Are there ‘effects’ to apply to an audio recording to enhance low frequency sounds. Turning into a lot of trial and error. By luck increased volume with 'WahWah effects.
Trying to enhance or simulate some floor thumps and heaving popping sounds(like a kurplunk if that make sense). Have nuisance neighbors playing video games. One game sounds like a hum and somehow I captured a hum especially on the bar graph with shark teeth type sound wave I don’t get with silence. Trying to reproduce those sounds now seems tougher than detecting or the mic picking them up.
Best way to set everything low or for low freq and dbs on ‘effect’ settings?
Made minor progress on audio file after getting a thump but only once. I made additional adjustments to the eq settings. But I can’t undo them. It says hit the cancel but that didn’t do anything. Anyway when adjusting or experimenting with settings or I have to start from scratch every time?
Examples:
The large, floor standing KEF Reference 3 hi-fi speakers (around $12000) go down to around 43 Hz.
My laptop speakers go down to around 150 Hz.
They’re cheap bluetooth speakers from a discount store Armor Wireless . Most of the speakers there are listed from 20 to 80khz. They definitely beat my computer speakers. Even beat headphones or earbuds plugged directly into computer. When playing back the track get a staticy hum. Still experiment but I’ll try lower settings.

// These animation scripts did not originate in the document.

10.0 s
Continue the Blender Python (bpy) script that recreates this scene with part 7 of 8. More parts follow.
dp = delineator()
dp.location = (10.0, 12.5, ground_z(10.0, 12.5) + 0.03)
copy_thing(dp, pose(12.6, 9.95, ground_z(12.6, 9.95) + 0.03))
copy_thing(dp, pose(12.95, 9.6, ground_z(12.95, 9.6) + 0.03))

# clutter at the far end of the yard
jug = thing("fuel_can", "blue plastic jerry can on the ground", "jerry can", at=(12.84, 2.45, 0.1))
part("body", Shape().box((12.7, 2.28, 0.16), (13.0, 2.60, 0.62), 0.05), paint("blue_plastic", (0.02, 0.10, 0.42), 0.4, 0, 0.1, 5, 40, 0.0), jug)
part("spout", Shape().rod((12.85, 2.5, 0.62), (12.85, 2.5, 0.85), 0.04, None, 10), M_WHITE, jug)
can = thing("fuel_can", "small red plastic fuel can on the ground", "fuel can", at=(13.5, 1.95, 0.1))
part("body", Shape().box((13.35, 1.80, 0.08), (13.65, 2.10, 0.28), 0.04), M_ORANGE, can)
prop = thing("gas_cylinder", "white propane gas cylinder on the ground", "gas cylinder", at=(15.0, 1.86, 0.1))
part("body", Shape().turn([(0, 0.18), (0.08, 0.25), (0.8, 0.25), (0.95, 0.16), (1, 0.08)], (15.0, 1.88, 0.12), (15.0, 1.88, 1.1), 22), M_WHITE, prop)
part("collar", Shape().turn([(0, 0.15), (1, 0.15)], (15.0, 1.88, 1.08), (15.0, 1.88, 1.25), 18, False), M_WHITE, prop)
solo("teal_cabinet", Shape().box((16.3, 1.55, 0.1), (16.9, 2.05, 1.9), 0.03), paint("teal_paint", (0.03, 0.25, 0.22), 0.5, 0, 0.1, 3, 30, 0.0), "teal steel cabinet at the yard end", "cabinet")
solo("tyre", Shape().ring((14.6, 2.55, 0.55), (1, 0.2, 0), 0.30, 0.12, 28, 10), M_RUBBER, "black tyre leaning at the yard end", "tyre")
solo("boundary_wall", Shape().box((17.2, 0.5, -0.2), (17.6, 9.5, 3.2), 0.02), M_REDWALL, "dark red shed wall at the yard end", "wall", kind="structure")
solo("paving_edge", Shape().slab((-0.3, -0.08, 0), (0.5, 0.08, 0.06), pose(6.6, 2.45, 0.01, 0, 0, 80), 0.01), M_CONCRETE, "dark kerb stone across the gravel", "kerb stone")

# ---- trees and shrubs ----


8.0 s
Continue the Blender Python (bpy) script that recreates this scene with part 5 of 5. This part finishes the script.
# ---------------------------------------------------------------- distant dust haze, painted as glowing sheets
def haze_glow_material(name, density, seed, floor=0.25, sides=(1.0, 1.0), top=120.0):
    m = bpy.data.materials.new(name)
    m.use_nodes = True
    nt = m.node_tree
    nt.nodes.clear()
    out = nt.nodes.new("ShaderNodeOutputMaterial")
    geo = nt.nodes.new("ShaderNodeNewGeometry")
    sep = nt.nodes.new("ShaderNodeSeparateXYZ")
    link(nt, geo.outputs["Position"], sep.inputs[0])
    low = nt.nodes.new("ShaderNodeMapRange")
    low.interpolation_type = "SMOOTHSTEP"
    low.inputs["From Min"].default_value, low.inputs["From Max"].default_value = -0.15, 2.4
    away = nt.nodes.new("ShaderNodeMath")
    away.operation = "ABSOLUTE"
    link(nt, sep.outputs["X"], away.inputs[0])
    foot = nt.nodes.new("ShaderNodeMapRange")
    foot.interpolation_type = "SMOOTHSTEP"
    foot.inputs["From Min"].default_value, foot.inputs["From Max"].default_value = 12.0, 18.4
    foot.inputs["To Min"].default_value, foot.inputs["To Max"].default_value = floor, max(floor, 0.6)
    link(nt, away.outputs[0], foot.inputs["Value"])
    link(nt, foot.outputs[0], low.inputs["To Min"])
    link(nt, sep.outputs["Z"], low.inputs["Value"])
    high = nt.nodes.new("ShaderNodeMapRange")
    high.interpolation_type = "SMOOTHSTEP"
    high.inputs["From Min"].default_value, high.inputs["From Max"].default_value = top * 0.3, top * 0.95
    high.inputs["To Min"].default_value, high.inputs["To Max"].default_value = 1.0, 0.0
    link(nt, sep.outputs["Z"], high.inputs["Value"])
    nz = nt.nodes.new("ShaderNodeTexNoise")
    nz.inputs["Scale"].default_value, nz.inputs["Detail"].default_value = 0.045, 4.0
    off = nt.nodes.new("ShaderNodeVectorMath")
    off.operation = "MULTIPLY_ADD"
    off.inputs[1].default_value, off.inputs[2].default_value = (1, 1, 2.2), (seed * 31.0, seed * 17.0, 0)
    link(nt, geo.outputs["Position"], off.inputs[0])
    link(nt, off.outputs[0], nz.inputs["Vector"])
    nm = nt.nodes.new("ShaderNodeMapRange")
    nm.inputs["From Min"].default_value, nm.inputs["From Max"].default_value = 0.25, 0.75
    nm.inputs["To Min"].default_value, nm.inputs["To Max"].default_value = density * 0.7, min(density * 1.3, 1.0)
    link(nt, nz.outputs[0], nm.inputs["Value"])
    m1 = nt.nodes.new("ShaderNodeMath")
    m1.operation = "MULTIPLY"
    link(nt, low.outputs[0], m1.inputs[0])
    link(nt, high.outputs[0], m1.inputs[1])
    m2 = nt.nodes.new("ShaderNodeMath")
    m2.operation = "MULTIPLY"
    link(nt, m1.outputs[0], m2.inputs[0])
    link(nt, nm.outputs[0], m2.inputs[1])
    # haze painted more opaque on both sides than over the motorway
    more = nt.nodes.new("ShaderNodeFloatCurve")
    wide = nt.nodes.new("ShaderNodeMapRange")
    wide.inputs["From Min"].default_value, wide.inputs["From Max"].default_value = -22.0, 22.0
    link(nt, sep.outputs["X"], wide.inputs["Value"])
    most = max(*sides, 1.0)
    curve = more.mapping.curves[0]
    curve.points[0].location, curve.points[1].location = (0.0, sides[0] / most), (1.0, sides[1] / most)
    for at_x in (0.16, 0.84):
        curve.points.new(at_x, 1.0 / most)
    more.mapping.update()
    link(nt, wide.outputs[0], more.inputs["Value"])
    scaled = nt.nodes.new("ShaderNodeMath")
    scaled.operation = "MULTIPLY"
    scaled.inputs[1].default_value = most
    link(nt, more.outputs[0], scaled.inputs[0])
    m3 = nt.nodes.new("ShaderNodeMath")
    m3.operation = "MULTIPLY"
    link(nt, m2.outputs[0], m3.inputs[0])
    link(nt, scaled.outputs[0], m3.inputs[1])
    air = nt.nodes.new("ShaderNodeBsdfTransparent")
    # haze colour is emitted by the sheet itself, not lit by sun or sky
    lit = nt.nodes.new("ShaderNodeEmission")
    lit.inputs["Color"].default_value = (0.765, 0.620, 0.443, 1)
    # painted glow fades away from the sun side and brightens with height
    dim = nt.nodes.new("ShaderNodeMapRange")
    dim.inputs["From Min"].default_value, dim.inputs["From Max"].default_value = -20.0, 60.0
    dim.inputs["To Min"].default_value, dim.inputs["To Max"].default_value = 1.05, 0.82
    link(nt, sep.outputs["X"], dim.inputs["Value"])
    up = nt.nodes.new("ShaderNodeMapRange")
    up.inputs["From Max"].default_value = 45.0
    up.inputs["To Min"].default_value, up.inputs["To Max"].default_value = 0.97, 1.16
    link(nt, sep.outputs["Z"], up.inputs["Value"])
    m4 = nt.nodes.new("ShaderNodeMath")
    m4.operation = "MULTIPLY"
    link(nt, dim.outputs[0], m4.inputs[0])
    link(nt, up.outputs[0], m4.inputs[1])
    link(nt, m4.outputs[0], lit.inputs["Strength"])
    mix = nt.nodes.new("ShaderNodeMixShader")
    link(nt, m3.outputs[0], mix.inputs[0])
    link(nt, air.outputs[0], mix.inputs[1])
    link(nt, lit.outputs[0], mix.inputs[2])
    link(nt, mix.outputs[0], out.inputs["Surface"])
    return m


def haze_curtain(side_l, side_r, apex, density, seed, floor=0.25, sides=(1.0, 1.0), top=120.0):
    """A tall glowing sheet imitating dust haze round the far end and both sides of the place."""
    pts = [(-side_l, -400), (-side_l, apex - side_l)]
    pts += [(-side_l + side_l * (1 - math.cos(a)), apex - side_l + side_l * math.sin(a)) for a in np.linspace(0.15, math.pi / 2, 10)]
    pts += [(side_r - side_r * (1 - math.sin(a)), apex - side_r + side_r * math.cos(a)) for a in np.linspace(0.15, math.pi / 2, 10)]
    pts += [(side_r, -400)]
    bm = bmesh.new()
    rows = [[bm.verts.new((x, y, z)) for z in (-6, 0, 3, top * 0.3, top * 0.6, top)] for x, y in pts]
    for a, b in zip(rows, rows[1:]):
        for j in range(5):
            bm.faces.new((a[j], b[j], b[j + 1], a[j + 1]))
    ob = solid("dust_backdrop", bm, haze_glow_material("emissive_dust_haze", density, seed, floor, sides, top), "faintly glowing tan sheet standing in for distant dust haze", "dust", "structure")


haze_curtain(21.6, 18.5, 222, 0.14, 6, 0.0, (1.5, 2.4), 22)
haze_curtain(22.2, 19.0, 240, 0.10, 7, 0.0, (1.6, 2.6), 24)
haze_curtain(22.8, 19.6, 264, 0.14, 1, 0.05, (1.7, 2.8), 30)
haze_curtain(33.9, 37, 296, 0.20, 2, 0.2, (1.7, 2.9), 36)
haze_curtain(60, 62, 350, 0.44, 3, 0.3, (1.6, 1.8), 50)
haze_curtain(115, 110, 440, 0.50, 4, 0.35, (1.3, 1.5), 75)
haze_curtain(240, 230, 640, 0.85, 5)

I expect that is stretching the truth (marketing hype).
Perhaps there is some measurable sound close to those extremes, but I very much doubt that it within any legitimate standards (“IEC 60268-5 : Effective frequency range” defines the range as: "the sound pressure level is not more than 10 dB below an averaged maximum.)
Ignoring rattling sounds, at what point does the sound through the speaker become inaudible? (You can use the track spectrogram view, or Plot Spectrum to check the frequency at that point).